- [PROVIDED MATERIAL]:
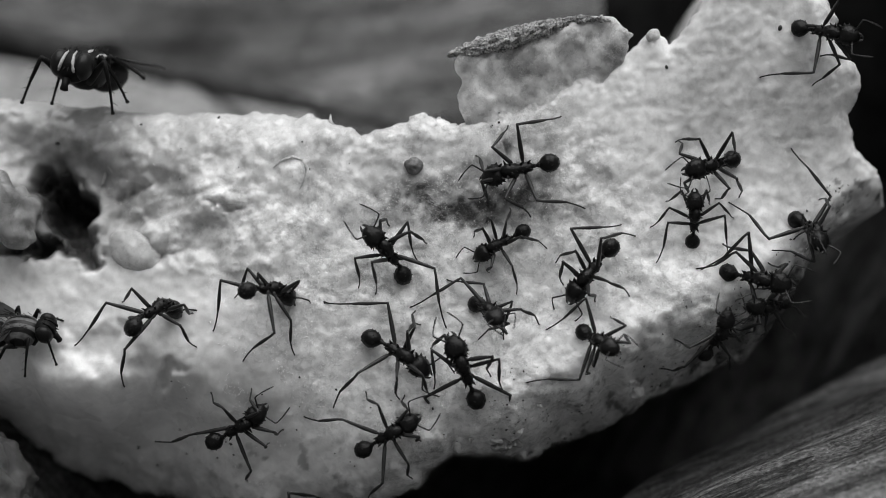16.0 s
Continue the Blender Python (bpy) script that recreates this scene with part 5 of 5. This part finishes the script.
def rim_fly():
    """Climbs over the upper edge from behind, and stays there."""
    side = {1: ((2.2, 2.6, -1.6), (0.8, 3.0, -1.5), (-2.2, 2.8, -1.5)), -1: ((2.8, -3.2, -1.5), (2.0, -1.4, -1.5), (-2.2, -2.6, -1.5))}
    fly = build_fly("dark bristly fly with silver-striped face standing on the rim", side, 32, 14, FLY_DARK, 1.45)
    at = FACE @ Vector((RIM_X * MM, RIM_Y * MM, RIM_H * MM))
    rows = []
    for t, dx, dy, dz, turn, tip in ((0, -1.5, 7, -14, -70, 60), (10.4, -1.5, 7, -14, -70, 60), (11.0, -1.0, 3.5, -7, -70, 50), (11.3, -1.2, 1.8, -3.8, -58, 30), (11.5, -0.2, 1.2, -1.9, -62, 20), (11.8, 0.2, 0.5, -0.6, -98, 8), (12.0, 0.6, 0, 0.2, -104, 6), (12.5, 0.8, 0, 0.3, -106, 10), (13, 0.7, 0, 0.3, -107, 12), (16, 0.7, 0, 0.3, -107, 12)):
        rows.append((t, Matrix.Translation(at + Vector((dx, dy, dz + 3.6)) * MM) @ pose(0, 0, 0, 0, 0, turn) @ pose(0, 0, 0, 0, -28 - tip * 0.4, 0)))
    KEYED.append((fly, rows))


def edge_fly():
    """Comes and goes over the torn left end."""
    side = {1: ((3.0, 2.4, -2.0), (0.4, 3.4, -2.0), (-2.6, 2.8, -2.0)), -1: ((3.0, -2.4, -2.0), (0.4, -3.4, -2.0), (-2.6, -2.8, -2.0))}
    fly = build_fly("grey striped fly with clear wings feeding on the flesh", side, size=1.05)
    t, xs, ys, turns = np.array(EDGE_FLY).T
    rows = []
    for s in TIMES:
        x, y, a = (float(np.interp(s, t, c)) for c in (xs, ys, turns))
        h, up = ground_under(x, y)
        up = (up + Vector((0, 0.8, 0))).normalized()
        ahead = Vector((math.cos(radians(a)), math.sin(radians(a)), 0))
        ahead = (ahead - up * ahead.dot(up)).normalized()
        left = up.cross(ahead)
        p = Vector((x, y, h)) + up * 1.8
        m = Matrix(((ahead.x, left.x, up.x, p.x), (ahead.y, left.y, up.y, p.y), (ahead.z, left.z, up.z, p.z), (0, 0, 0, 1)))
        rows.append((s, FACE @ scaled(m)))
    KEYED.append((fly, rows))


RIM_X, RIM_Y, RIM_H = -32.48, 13.2, -2.57
EDGE_FLY = [(0, -40.11, -6.07, 35), (0.7, -40.56, -5.91, 30), (1.1, -42.67, -5.37, 60), (1.6, -44.46, -3.62, 172), (4.4, -44.46, -3.52, 172), (5.4, -44.73, -4.36, 60), (6.3, -39.43, -4.68, 15), (7, -39.54, -4.88, 15), (8, -40.83, -4.27, 15), (8.5, -42.65, -3.89, 10), (9, -46.03, -3.85, 10), (11.8, -45.27, -8.08, 10), (12.3, -39.67, -8.27, 20), (12.5, -38.98, -8.28, 25), (15, -38.88, -8.18, 22), (15.2, -36.97, -8.64, 10), (15.5, -37.49, -8.79, 12), (16, -36.45, -8.5, -8)]
rim_fly()
edge_fly()


def motions():
    """Everything that moves, keyed from the start of the clip to its end."""
    for ob, rows in KEYED:
        walk(ob, rows)


motions()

- [SHORT EXERCISE]: Return the listing above in full and without alteration, excluding its pictures.

- [FINISHED TASK]:
16.0 s
Continue the Blender Python (bpy) script that recreates this scene with part 5 of 5. This part finishes the script.
def rim_fly():
    """Climbs over the upper edge from behind, and stays there."""
    side = {1: ((2.2, 2.6, -1.6), (0.8, 3.0, -1.5), (-2.2, 2.8, -1.5)), -1: ((2.8, -3.2, -1.5), (2.0, -1.4, -1.5), (-2.2, -2.6, -1.5))}
    fly = build_fly("dark bristly fly with silver-striped face standing on the rim", side, 32, 14, FLY_DARK, 1.45)
    at = FACE @ Vector((RIM_X * MM, RIM_Y * MM, RIM_H * MM))
    rows = []
    for t, dx, dy, dz, turn, tip in ((0, -1.5, 7, -14, -70, 60), (10.4, -1.5, 7, -14, -70, 60), (11.0, -1.0, 3.5, -7, -70, 50), (11.3, -1.2, 1.8, -3.8, -58, 30), (11.5, -0.2, 1.2, -1.9, -62, 20), (11.8, 0.2, 0.5, -0.6, -98, 8), (12.0, 0.6, 0, 0.2, -104, 6), (12.5, 0.8, 0, 0.3, -106, 10), (13, 0.7, 0, 0.3, -107, 12), (16, 0.7, 0, 0.3, -107, 12)):
        rows.append((t, Matrix.Translation(at + Vector((dx, dy, dz + 3.6)) * MM) @ pose(0, 0, 0, 0, 0, turn) @ pose(0, 0, 0, 0, -28 - tip * 0.4, 0)))
    KEYED.append((fly, rows))


def edge_fly():
    """Comes and goes over the torn left end."""
    side = {1: ((3.0, 2.4, -2.0), (0.4, 3.4, -2.0), (-2.6, 2.8, -2.0)), -1: ((3.0, -2.4, -2.0), (0.4, -3.4, -2.0), (-2.6, -2.8, -2.0))}
    fly = build_fly("grey striped fly with clear wings feeding on the flesh", side, size=1.05)
    t, xs, ys, turns = np.array(EDGE_FLY).T
    rows = []
    for s in TIMES:
        x, y, a = (float(np.interp(s, t, c)) for c in (xs, ys, turns))
        h, up = ground_under(x, y)
        up = (up + Vector((0, 0.8, 0))).normalized()
        ahead = Vector((math.cos(radians(a)), math.sin(radians(a)), 0))
        ahead = (ahead - up * ahead.dot(up)).normalized()
        left = up.cross(ahead)
        p = Vector((x, y, h)) + up * 1.8
        m = Matrix(((ahead.x, left.x, up.x, p.x), (ahead.y, left.y, up.y, p.y), (ahead.z, left.z, up.z, p.z), (0, 0, 0, 1)))
        rows.append((s, FACE @ scaled(m)))
    KEYED.append((fly, rows))


RIM_X, RIM_Y, RIM_H = -32.48, 13.2, -2.57
EDGE_FLY = [(0, -40.11, -6.07, 35), (0.7, -40.56, -5.91, 30), (1.1, -42.67, -5.37, 60), (1.6, -44.46, -3.62, 172), (4.4, -44.46, -3.52, 172), (5.4, -44.73, -4.36, 60), (6.3, -39.43, -4.68, 15), (7, -39.54, -4.88, 15), (8, -40.83, -4.27, 15), (8.5, -42.65, -3.89, 10), (9, -46.03, -3.85, 10), (11.8, -45.27, -8.08, 10), (12.3, -39.67, -8.27, 20), (12.5, -38.98, -8.28, 25), (15, -38.88, -8.18, 22), (15.2, -36.97, -8.64, 10), (15.5, -37.49, -8.79, 12), (16, -36.45, -8.5, -8)]
rim_fly()
edge_fly()


def motions():
    """Everything that moves, keyed from the start of the clip to its end."""
    for ob, rows in KEYED:
        walk(ob, rows)


motions()